**What the task requires:** Scan the lines below for "with"; report the number of lines that contain it, and only that.

┌──

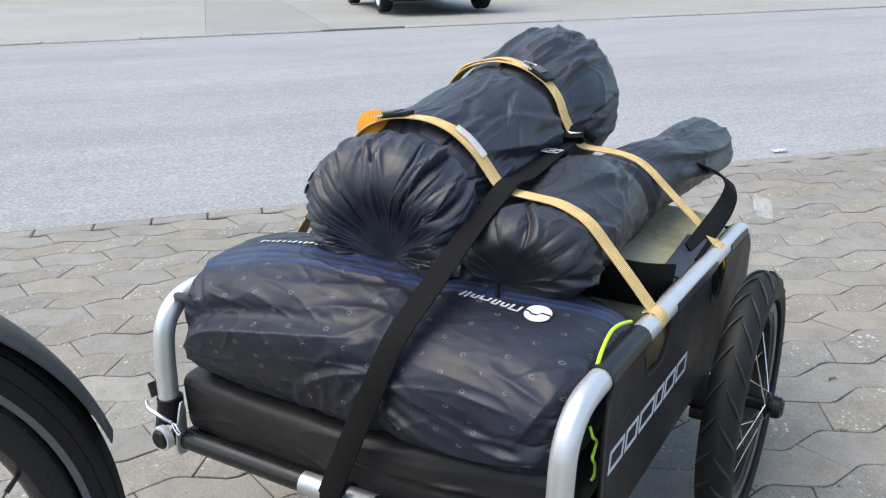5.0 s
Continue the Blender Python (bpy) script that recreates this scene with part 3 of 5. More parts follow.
def skew(bm):
    """The sides stand a little wider apart towards the rear on the near side."""
    for v in bm.verts:
        v.co.y -= 0.009 * v.co.x
    return bm


def side_rail(y):
    """Front post, bend, top rail, rear bend and rear post of one side."""
    return [(0.0125, y, 0.250), (0.0130, y, 0.30), (0.0138, y, 0.345), (0.0190, y, 0.379), (0.034, y, 0.401), (0.058, y, 0.4130), (0.10, y, RAIL), (0.2, y, RAIL + 0.001), (0.45, y, RAIL + 0.001), (0.66, y, RAIL), (0.722, y, RAIL - 0.002), (0.757, y, RAIL - 0.012), (0.775, y, RAIL - 0.042), (0.7795, y, 0.30), (0.780, y, 0.225)]


def build_trailer():
    t = empty("cargo_trailer", TRAILER)
    tagged(t, "two-wheeled bicycle cargo trailer with silver tubes and black cloth sides", "bike trailer")
    xb = 0.009
    part("front_bar", rod((xb, YF - 0.012, 0.2315), (xb + 0.003, YN + 0.02, 0.2452), 0.0135, 24), M_BAR, t, "glossy black front cross tube")
    part("bar_sleeve", rod((xb, -0.214, 0.2370), (xb + 0.002, -0.3155, 0.2395), 0.0142, 20), M_ALU, t, "bare silver section of the front tube")
    part("rear_bar", rod((0.780, YF, 0.235), (0.780, YN, 0.235), 0.013, 16), M_DARK, t)
    for y in (YN, YF):
        sgn = -1 if y == YN else 1
        lean = skew if y == YN else lambda bm: bm
        rail = part("side_rail", lean(tube(side_rail(y), 0.0134, 100, 18)), M_ALUTUBE, t, "silver bent tube rail")
        # sleeve open on top: the bare silver tube stands in for the cloth's highlight
        shell = [(0.0149 * math.cos(radians(q)), 0.0149 * math.sin(radians(q))) for q in range(-215, 26, 15)] + [(0.0135 * math.cos(radians(q)), 0.0135 * math.sin(radians(q))) for q in range(25, -216, -15)]
        for a, b in ((0.330, 0.526), (0.612, 0.722)):
            part("rail_sleeve", lean(sweep([(a, y, RAIL + 0.001), ((a + b) / 2, y, RAIL + 0.0015), (b, y, RAIL)], [(-sgn * u, v) for u, v in shell], 10)), M_SLEEVE, rail, "black cloth sleeve round the rail")
        part("rail_sleeve", lean(tube([(0.102, y, RAIL), (0.16, y, RAIL + 0.001), (0.222, y, RAIL + 0.001)], 0.0152, 8, 18)), M_SLEEVE, rail, "black cloth sleeve round the rail")
        # cloth side with two hand openings below the bare rail sections
        top = RAIL - 0.004
        line = [(0.086, 0.240), (0.088, 0.30), (0.0885, 0.37), (0.094, 0.402), (0.104, top), (0.205, top), (0.209, 0.398), (0.216, 0.383), (0.226, 0.3775), (0.266, 0.3755), (0.282, 0.384), (0.296, 0.400), (0.305, top), (0.493, top), (0.499, 0.392), (0.514, 0.375), (0.533, 0.3665), (0.553, 0.367), (0.566, 0.378), (0.573, 0.395), (0.578, top), (0.735, top - 0.002), (0.762, 0.385), (0.765, 0.232), (0.4, 0.234), (0.17, 0.231), (0.115, 0.226), (0.092, 0.229)]
        py = y + sgn * 0.0128
        panel = part("side_panel", lean(slab(line, py - 0.0015, py + 0.0015)), M_PANEL, t, "black cloth side wall", smooth=False)
        for a, b, z in ((0.207, 0.300, 0.3745), (0.496, 0.574, 0.3655)):
            hem = [(a - 0.003, py + sgn * 0.0016, RAIL - 0.012), (a + 0.006, py + sgn * 0.0016, z + 0.008), (a + 0.02, py + sgn * 0.0016, z - 0.002), (b - 0.03, py + sgn * 0.0016, z - 0.003), (b - 0.012, py + sgn * 0.0016, z + 0.008), (b + 0.003, py + sgn * 0.0016, RAIL - 0.012)]
            part("hem", lean(tube(hem, 0.0012, 40, 6)), M_SLEEVE, panel, "stitched hem of the hand opening")
        part("edge_binding", lean(sweep([(0.089, py, 0.236), (0.0905, py, 0.30), (0.091, py, 0.37), (0.0965, py, 0.402)], rounded(0.0048, 0.008, 0.002, 2), 16, up=(1, 0, 0))), M_SLEEVE, panel)
        if y == YN:
            # six plain white slanted shapes where the maker's name is printed
            h, lean_x, st = 0.0265, 0.0035, 0.0042
            for x0, x1 in ((0.1055, 0.150), (0.156, 0.196), (0.2025, 0.256), (0.2615, 0.2925), (0.2985, 0.340), (0.347, 0.3925)):
                z0 = 0.3075
                ring = lambda d: [(x0 + d, z0 + d), (x1 - d, z0 + d), (x1 - d + lean_x, z0 + h - d), (x0 + d + lean_x, z0 + h - d)]
                a, b = ring(0), ring(st)
                pm = bmesh.new()
                for k in range(4):
                    merge(pm, slab([a[k], a[(k + 1) % 4], b[(k + 1) % 4], b[k]], py - 0.0022, py - 0.0013))
                part("print_bar", lean(pm), M_LABEL, panel, "white printed hollow bar", smooth=False)
            part("panel_seam", lean(tube([(0.10, py - 0.0016, 0.348), (0.17, py - 0.0016, 0.362), (0.212, py - 0.0016, 0.379)], 0.0008, 10, 6)), M_SLEEVE, panel)
    part("bed_floor", block((0.74, 0.53, 0.008), (0.39, -0.257, 0.226), 0.002, 1), M_PANEL, t, "black cloth floor")
    part("rear_panel", block((0.004, 0.535, 0.17), (0.772, -0.2585, 0.322), 0.001, 1), M_PANEL, t, "black cloth rear wall")
    part("front_panel", block((0.004, 0.50, 0.03), (0.037, -0.257, 0.240), 0.001, 1), M_PANEL, t)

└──

**Solution:** 3